20 de agosto de 2008

Arara




Índia Arara se banha, com criança© Nair Benedicto

Considerados extintos por volta da década de 1940, quando escasseiam notícias sobre sua movimentação pela região, os índios conhecidos por "Arara" no vale do médio Xingu voltaram à cena com a construção da rodovia Transamazônica, no início dos anos de 1970. O trecho que hoje liga as cidades de Altamira a Itaituba, no Estado do Pará, passou a poucos quilômetros de uma das grandes aldeias onde vários subgrupos Arara se reuniam no período de estiagem. A estrada cortou plantações, trilhas e acampamentos de caça tradicionalmente utilizados pelos índios. O que antes já era um povo pequeno foi apartado pela "estrada da integração nacional": seu leito principal, suas vicinais, seus travessões, suas picadas e clareiras acessórias formaram barreiras, impedindo o trânsito dos índios pelas matas e impondo limites à tradicional interação entre os subgrupos que, vivendo dispersos pelo território, articulavam-se numa rede intercomunitária coesa.A consolidação do longo processo de atração, a partir de fevereiro de 1981, depois de mais de uma década de frustradas tentativas de contato, encontra alguns dos subgrupos Arara já desunidos e afastados. Pelo menos quatro deles ao sul do leito da nova rodovia, na altura do km 120, aglutinaram-se para enfrentar a penetração não indígena no território. Um outro ao norte, isolado e em fuga constante, é contatado em 1983, já com a ajuda daqueles contatados dois anos antes. Ainda mais um é contatado em 1987, já muito longe dos demais, apartado dos outros por razões internas ao povo Arara, mas cada vez mais isolado e restrito aos cantos mais ermos do território devido à ocupação e à exploração econômica avivadas na área indígena. Este último subgrupo talvez seja aquele submetido à situação pós-contato mais dramática, que ainda perdura pela indefinição oficial sobre as áreas destinadas aos Arara.
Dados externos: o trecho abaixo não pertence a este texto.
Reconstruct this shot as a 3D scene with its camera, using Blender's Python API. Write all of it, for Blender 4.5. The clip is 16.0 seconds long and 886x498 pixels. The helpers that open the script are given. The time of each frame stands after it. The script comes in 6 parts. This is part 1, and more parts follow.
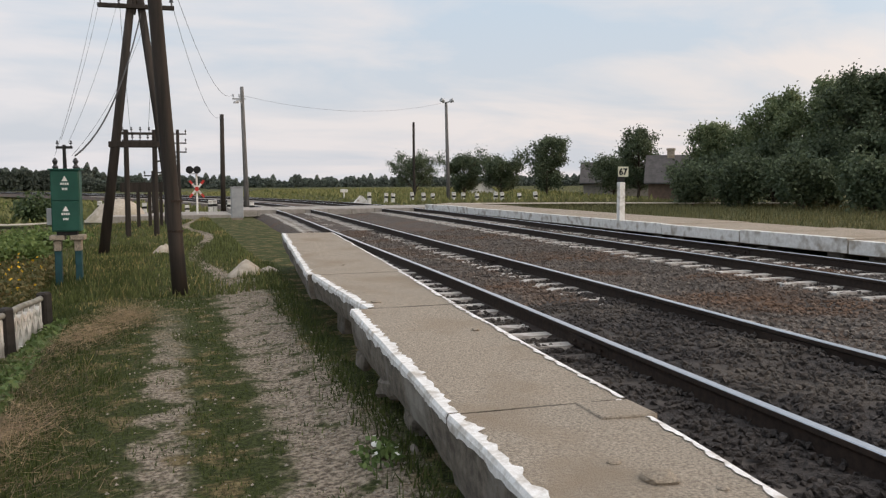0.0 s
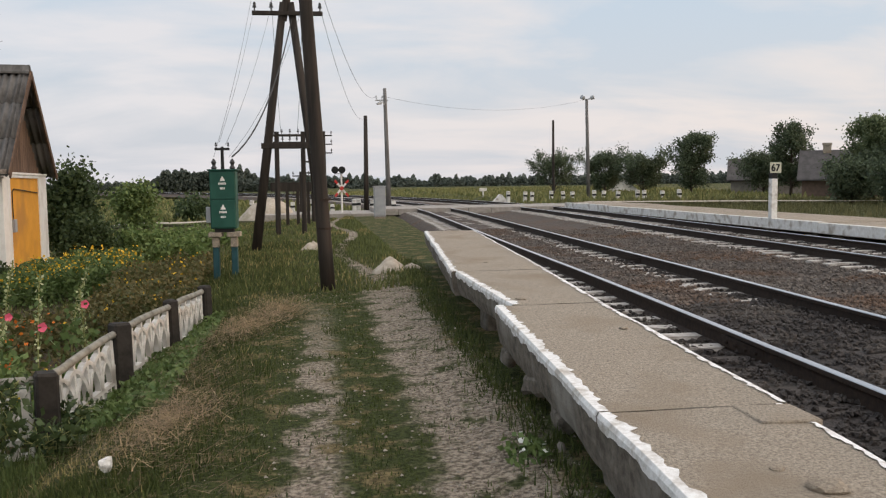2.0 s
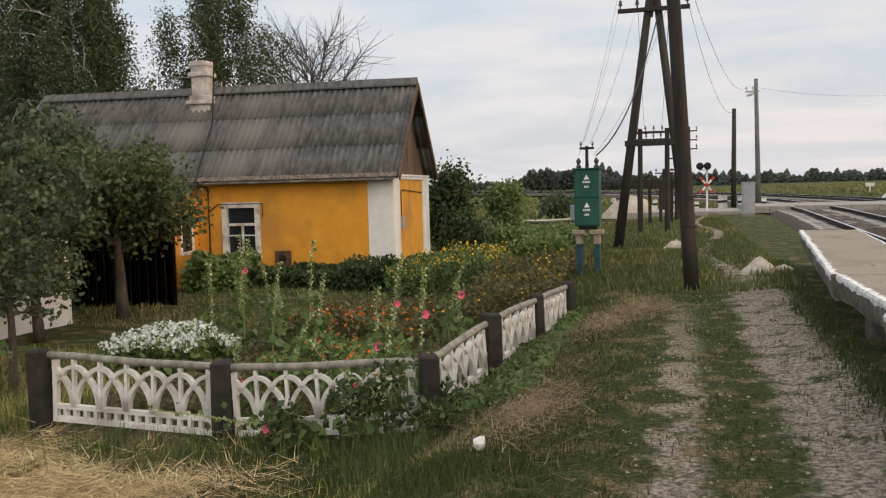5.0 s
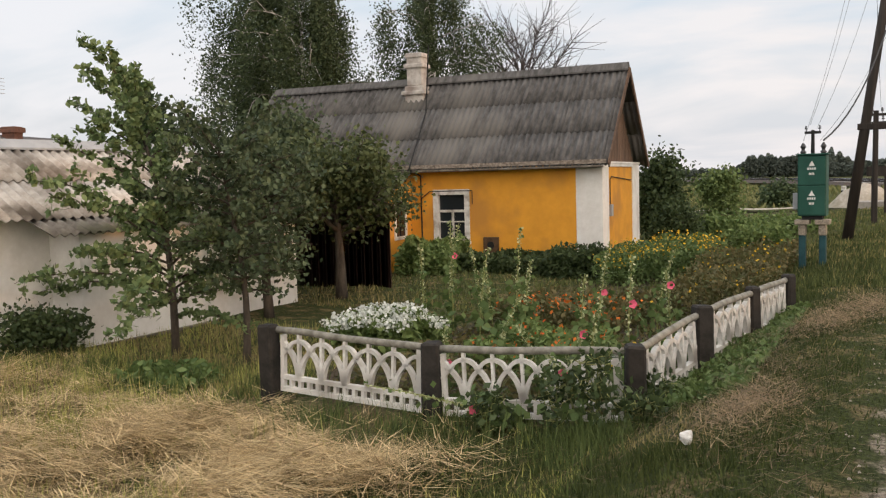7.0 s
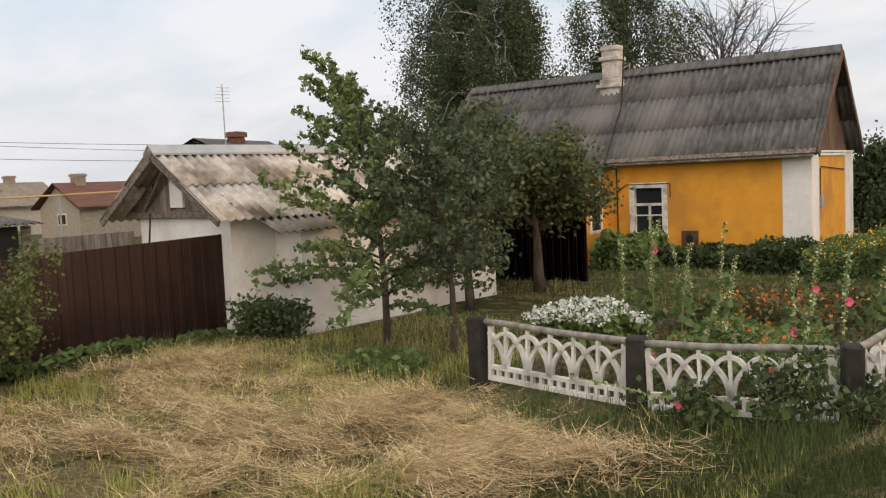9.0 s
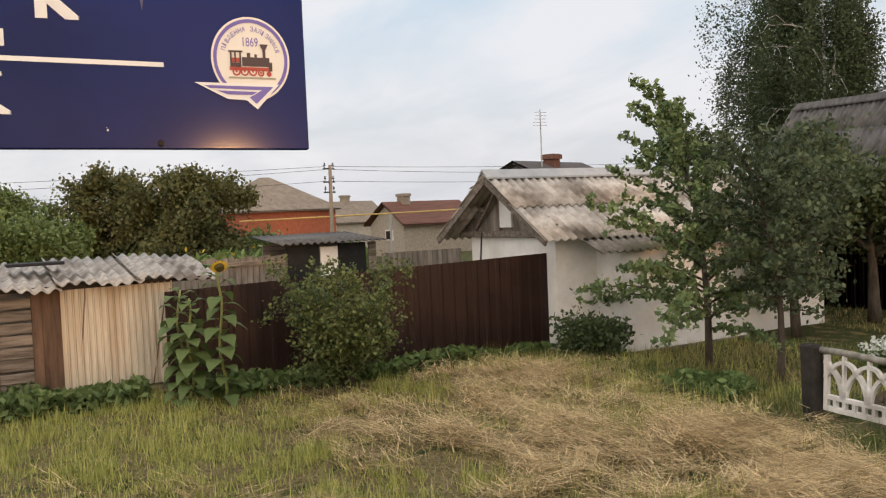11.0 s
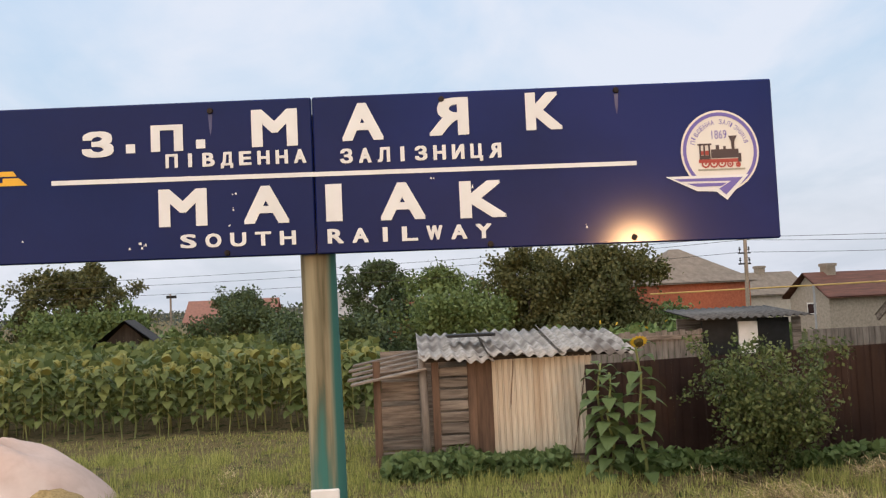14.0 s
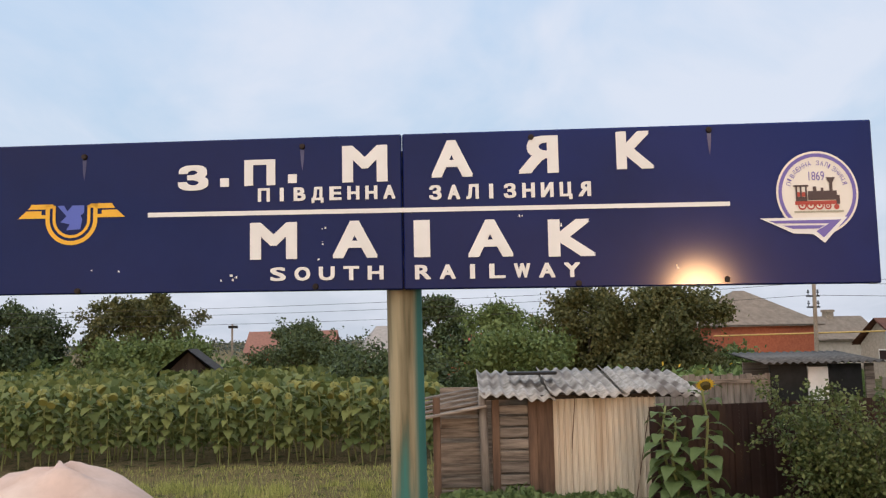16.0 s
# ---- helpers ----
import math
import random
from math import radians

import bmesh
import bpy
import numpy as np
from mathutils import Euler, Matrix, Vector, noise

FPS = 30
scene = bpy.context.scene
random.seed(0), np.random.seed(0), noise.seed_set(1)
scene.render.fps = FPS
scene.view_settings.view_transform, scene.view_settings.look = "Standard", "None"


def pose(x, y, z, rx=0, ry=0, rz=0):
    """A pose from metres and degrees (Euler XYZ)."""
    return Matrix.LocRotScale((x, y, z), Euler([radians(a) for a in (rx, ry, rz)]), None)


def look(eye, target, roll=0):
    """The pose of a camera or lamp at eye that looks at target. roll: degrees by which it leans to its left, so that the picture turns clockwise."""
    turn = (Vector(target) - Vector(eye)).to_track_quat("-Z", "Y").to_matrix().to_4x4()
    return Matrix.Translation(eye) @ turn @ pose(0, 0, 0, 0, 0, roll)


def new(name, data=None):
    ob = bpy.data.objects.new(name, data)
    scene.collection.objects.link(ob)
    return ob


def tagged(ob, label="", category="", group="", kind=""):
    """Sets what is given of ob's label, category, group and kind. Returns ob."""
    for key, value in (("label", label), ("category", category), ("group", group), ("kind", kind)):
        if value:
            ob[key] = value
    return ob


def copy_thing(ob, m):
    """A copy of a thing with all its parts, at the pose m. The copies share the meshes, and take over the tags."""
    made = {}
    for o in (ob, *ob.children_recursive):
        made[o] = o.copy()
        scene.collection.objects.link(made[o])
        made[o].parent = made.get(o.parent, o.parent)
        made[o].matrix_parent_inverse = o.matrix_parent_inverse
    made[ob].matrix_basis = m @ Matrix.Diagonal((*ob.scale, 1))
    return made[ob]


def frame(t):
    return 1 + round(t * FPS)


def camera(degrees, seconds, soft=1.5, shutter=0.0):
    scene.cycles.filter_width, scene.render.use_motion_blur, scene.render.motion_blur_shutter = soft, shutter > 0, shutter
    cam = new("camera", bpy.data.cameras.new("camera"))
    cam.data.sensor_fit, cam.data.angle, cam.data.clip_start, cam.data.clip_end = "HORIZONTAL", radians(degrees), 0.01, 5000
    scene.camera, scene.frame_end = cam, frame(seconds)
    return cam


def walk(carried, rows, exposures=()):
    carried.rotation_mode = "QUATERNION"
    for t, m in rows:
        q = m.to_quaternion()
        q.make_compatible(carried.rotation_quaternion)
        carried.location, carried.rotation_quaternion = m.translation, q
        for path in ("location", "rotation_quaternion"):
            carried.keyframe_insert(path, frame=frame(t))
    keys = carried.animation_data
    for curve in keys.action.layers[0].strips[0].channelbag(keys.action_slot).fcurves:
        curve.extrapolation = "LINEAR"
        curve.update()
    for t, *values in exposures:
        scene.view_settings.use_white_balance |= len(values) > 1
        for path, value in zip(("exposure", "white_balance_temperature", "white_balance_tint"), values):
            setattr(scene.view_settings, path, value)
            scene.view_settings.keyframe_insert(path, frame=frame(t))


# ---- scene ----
# seconds, stops, white balance
EXPOSURES = [(0, -0.05, 6300, 10), (5, 0.0, 6450, 10), (8, 0.18, 6500, 10), (11, 0.07, 6450, 10), (13, 0.07, 6200, 10), (14.5, 0.0, 5930, 10), (16, -0.05, 5880, 10)]
cam = camera(54.0, 16.0, soft=1.25)
# time, eye, target, roll; x runs across the tracks, y along them
PATH = [
    (0, (-0.028, 0.043, 1.499), (0.854, 2.901, 1.268), -0.38),
    (0.5, (-0.035, 0.047, 1.497), (0.796, 2.921, 1.270), -0.36),
    (1, (-0.047, 0.058, 1.492), (0.656, 2.966, 1.270), -0.71),
    (1.5, (-0.058, 0.081, 1.485), (0.486, 3.022, 1.259), -0.95),
    (2, (-0.079, 0.059, 1.483), (0.340, 3.020, 1.253), -0.76),
    (2.5, (-0.100, 0.062, 1.484), (0.208, 3.036, 1.246), -0.70),
    (3, (-0.124, 0.057, 1.481), (0.069, 3.041, 1.241), -0.64),
    (3.5, (-0.136, 0.017, 1.489), (-0.112, 3.007, 1.249), -0.61),
    (4, (-0.145, 0.005, 1.491), (-0.410, 2.984, 1.261), -1.07),
    (4.5, (-0.126, 0.011, 1.486), (-0.711, 2.946, 1.271), -1.46),
    (5, (-0.099, 0.005, 1.487), (-0.896, 2.889, 1.274), -1.54),
    (7.5, (-0.078, -0.050, 1.494), (-1.679, 2.476, 1.254), -1.92),
    (8, (-0.081, -0.061, 1.505), (-1.821, 2.371, 1.267), -2.40),
    (10.5, (0.119, -0.919, 1.617), (-2.316, 0.824, 1.433), -2.33),
    (11, (0.150, -0.931, 1.623), (-2.473, 0.520, 1.492), -2.44),
    (11.5, (0.158, -0.955, 1.632), (-2.625, 0.161, 1.551), -2.82),
    (12, (0.149, -0.970, 1.640), (-2.737, -0.150, 1.597), -3.09),
    (12.5, (0.161, -0.981, 1.645), (-2.783, -0.409, 1.639), -3.31),
    (13, (0.168, -0.998, 1.653), (-2.808, -0.624, 1.693), -3.19),
    (13.5, (0.156, -1.035, 1.663), (-2.833, -0.805, 1.774), -2.90),
    (14, (0.154, -1.075, 1.671), (-2.837, -0.925, 1.848), -2.58),
    (14.5, (0.158, -1.103, 1.674), (-2.833, -1.012, 1.897), -2.24),
    (15, (0.158, -1.121, 1.676), (-2.830, -1.082, 1.938), -1.80),
    (15.5, (0.151, -1.132, 1.677), (-2.835, -1.145, 1.962), -1.52),
    (16, (0.148, -1.142, 1.677), (-2.836, -1.188, 1.983), -1.15),
]
walk(cam, [(t, look(eye, target, roll)) for t, eye, target, roll in PATH], EXPOSURES)

# ---------------- light ----------------
SUN_DIR = Vector((0.992, 0.108, 0.046)).normalized()      # towards the low evening sun


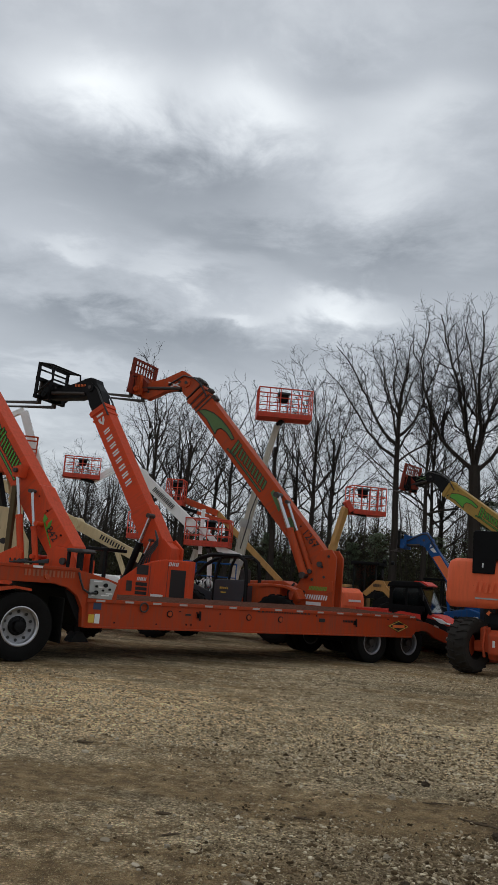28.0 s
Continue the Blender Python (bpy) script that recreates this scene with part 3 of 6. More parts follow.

Um mito de origem do mundo terreno explica o padrão de dispersão territorial que historicamente os Arara mantinham no interflúvio Tapajós-Tocantins.

Originado num cataclismo celeste causado por uma enorme briga entre parentes, o mundo terreno foi o palco de um acordo político entre aqueles que, por serem causadores da tragédia inaugural, foram condenados a viver no chão. A divisão em pequenos subgrupos, independentes e autônomos, mas integrados numa rede de prestação intercomunitária, sobretudo para as temporadas de caça e festas, teria sido estabelecida como uma espécie de pacto a garantir a não repetição dos conflitos que deram origem à vida terrena. Também o etnônimo de que se servem tem relação com o mito de origem: Ukarãngmã - quase que literalmente "povo das araras vermelhas"- é como se denominam, numa referência à participação que aqueles pássaros teriam tido logo após a tragédia que deu origem ao mundo terreno. No mito, foram as araras vermelhas que tentaram levar de volta aos céus muitos dos que de lá caíram.